Hear, now, Anthony Pate:
In contrast to Deckard is Roy Batty, the leader of the renegade replicants and Deckard’s doppelganger. Both men suffer the same pains – lack of knowledge and security about the natures of their identity and existence, the soul-deadening toll of their labors, their dissatisfaction with their circumstances and their subsequent inability to reconcile themselves to and master their reality. But unlike Deckard, Batty refuses to languish in inertia and depression because of the circumstances of his reality. Batty aims to do something – whatever he can – about it. Like Deckard, Batty is a murderer too. But unlike the murders Deckard commits for his job, which reflect his jaded dissociation and institutionalized impersonality, Batty’s murders are raw and impulsive, emotional and purposeful. They are also, in Batty’s mind, righteous.
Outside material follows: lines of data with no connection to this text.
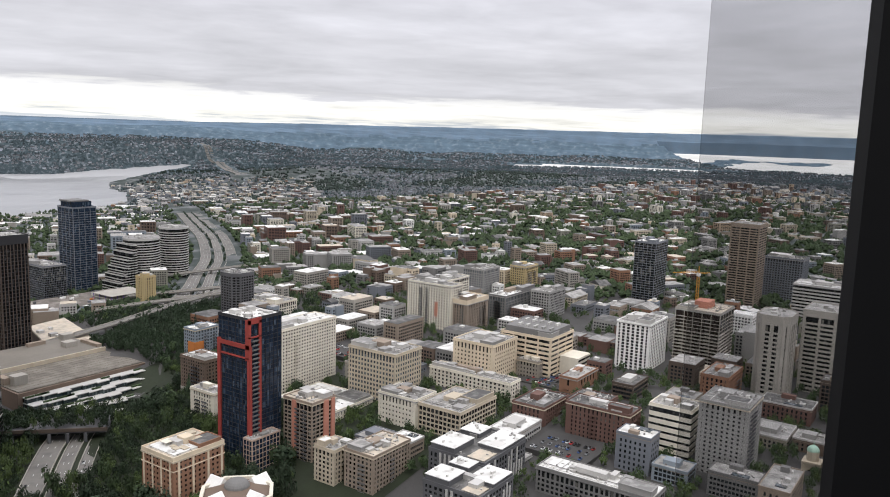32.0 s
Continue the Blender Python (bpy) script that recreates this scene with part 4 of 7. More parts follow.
def mid(name, label, x0, x1, y0, y1, zb, zt, glass, wall, fh=3.2, band=1.3, pitch=3.4, pw=1.3, roof="pale", units=3, top=2.0, category=AP, **kw):
    ob = tower(name, label, rect(x0, x1, y0, y1), zb, zt, GL[glass], W[wall], fh=fh, band=band, bd=0.25, pitch=pitch, pw=pw, pd=0.26, roof=roof, units=units, top=top, category=category, far=440, **kw)
    a, b, H, r = (x1 - x0) / 2, (y1 - y0) / 2, zt - zb, random.Random(int(x0 * 3 + y0))
    part("cornice", Geo().ring(rect(-a - 0.75, a + 0.75, -b - 0.75, b + 0.75), 0.9, H - top - 0.2, H - top + 0.5), W[r.choice((wall, "beige", "grey"))], ob)
    part("base_course", Geo().ring(rect(-a - 0.45, a + 0.45, -b - 0.45, b + 0.45), 0.8, -3, 5.2), W[r.choice((wall, "taupe", "concrete"))], ob)
    if category == AP and H > 20:
        g = Geo()
        for _ in range(r.randint(2, 4)):
            face, s = r.choice((0, 1)), r.uniform(1.8, 3.2)
            m = r.uniform(-0.75, 0.75) * ((a if face == 0 else b) - s)
            for k in range(1, int((H - top - 2) / fh)):
                z = k * fh + 0.1
                if face == 0:
                    g.box(m - s, m + s, -b - 1.5, -b - 0.2, z, z + 0.25).box(m - s, m + s, -b - 1.5, -b - 1.4, z + 0.2, z + 1.2)
                else:
                    g.box(-a - 1.5, -a - 0.2, m - s, m + s, z, z + 0.25).box(-a - 1.5, -a - 1.4, m - s, m + s, z + 0.2, z + 1.2)
        part("balcony_front", g, W[r.choice((wall, "mid_grey", "dark_grey"))], ob)["kind"] = "stuff"
    part("roof_house", Geo().box(-a * 0.35, a * 0.2, -b * 0.15, b * 0.4, H - 0.5, H + r.uniform(2.4, 4.2)), W[r.choice((wall, "taupe", "pale_grey"))], ob)
    # a stepped roof: a raised section with its own coping, pipe runs, patched membrane and a litter of vents
    if a > 8 and b > 8:
        sx, sy = r.choice((-1, 1)), r.choice((-1, 1))
        u = (a * r.uniform(0.25, 0.5), b * r.uniform(0.25, 0.5))
        cx, cy, up = sx * (a - u[0] - 1.2), sy * (b - u[1] - 1.2), r.uniform(1.4, 3.6)
        part("raised_roof", Geo().box(cx - u[0], cx + u[0], cy - u[1], cy + u[1], H - 0.5, H + up).ring(rect(cx - u[0] - 0.3, cx + u[0] + 0.3, cy - u[1] - 0.3, cy + u[1] + 0.3), 0.6, H + up, H + up + 0.6), W[r.choice((wall, "pale_grey", "grey"))], ob)
        part("raised_membrane", Geo().box(cx - u[0] + 0.4, cx + u[0] - 0.4, cy - u[1] + 0.4, cy + u[1] - 0.4, H + up, H + up + 0.12), R[r.choice(("white", "pale", "grey", "dark"))], ob)
        g = Geo()
        for _ in range(16):
            x, y, L = r.uniform(-a + 1.5, a - 4), r.uniform(-b + 1.5, b - 4), r.uniform(0.8, 3.0)
            g.box(x, x + L, y, y + r.uniform(0.6, 2.4), H - 0.6, H + r.uniform(0.2, 1.4))
        for _ in range(3):
            x, y = r.uniform(-a + 2, a - 2), r.uniform(-b + 2, b - 2)
            g.beam((x, -b + 1.5, H + 0.2), (x, b - 1.5, H + 0.2), 0.35).beam((-a + 1.5, y, H + 0.2), (a - 1.5, y, H + 0.2), 0.3)
        part("roof_pipework", g, CLUTTER, ob)["kind"] = "stuff"
    return ob


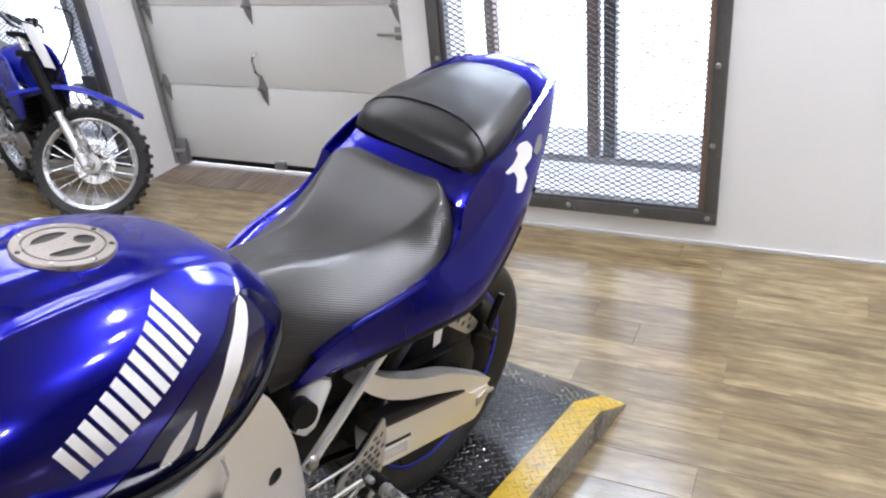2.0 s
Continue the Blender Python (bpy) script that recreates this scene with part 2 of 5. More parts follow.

A major symbolic element in Blade Runner is the eye: its reoccurrence throughout the film tends to indicate perceptions in general; and, more specifically, self-perception. Remember Jung’s Persona, the mask we develop as a representation of the Self- a representation that is so intimate that even we believe it to be ourselves? Blade Runner asks the question: what is it to be human- and what is an imitation? Does the difference between the two really matter?
To me, it does. I know that to some extent I am formed by the world I have developed in- the peers, situations and reactions around me have greatly influenced who I am now. I also believe that to a large extent I am capable of creating myself, of shaping myself into whoever I want to be. Does any of this make me false? I thought so, once. Now I accept it as fact.
I am a mixture of my environment, my upbringing, and my own devices. I may also be, at some level, programmed from birth. I don’t really understand how all these elements interact. There must be a healthy balance somewhere, a fine line where I can see myself as acceptable before God, so to speak: a whole and good person, redeemed in the process of refinement that experience provides.
It is my inclination to believe also that only once we have begun to accept ourselves as we are, beneath the mask, are we able to gauge with any accuracy the legacy that we are producing. I am Dan Parrington, stepfather, husband, son, grandson. I am Dan Parrington, straight-A student, dropout, reader, writer. I am also Dan Parrington, sometimes fearful, often in my own world, always sensitive to the needs and opinions of those around me.
A lifespan is what it is. I hope I can use mine wisely. I hope I can leave something good for those left behind. I fear the time when my predecessors’ mantles fall onto my shoulders, but I also intend to be ready. What about you?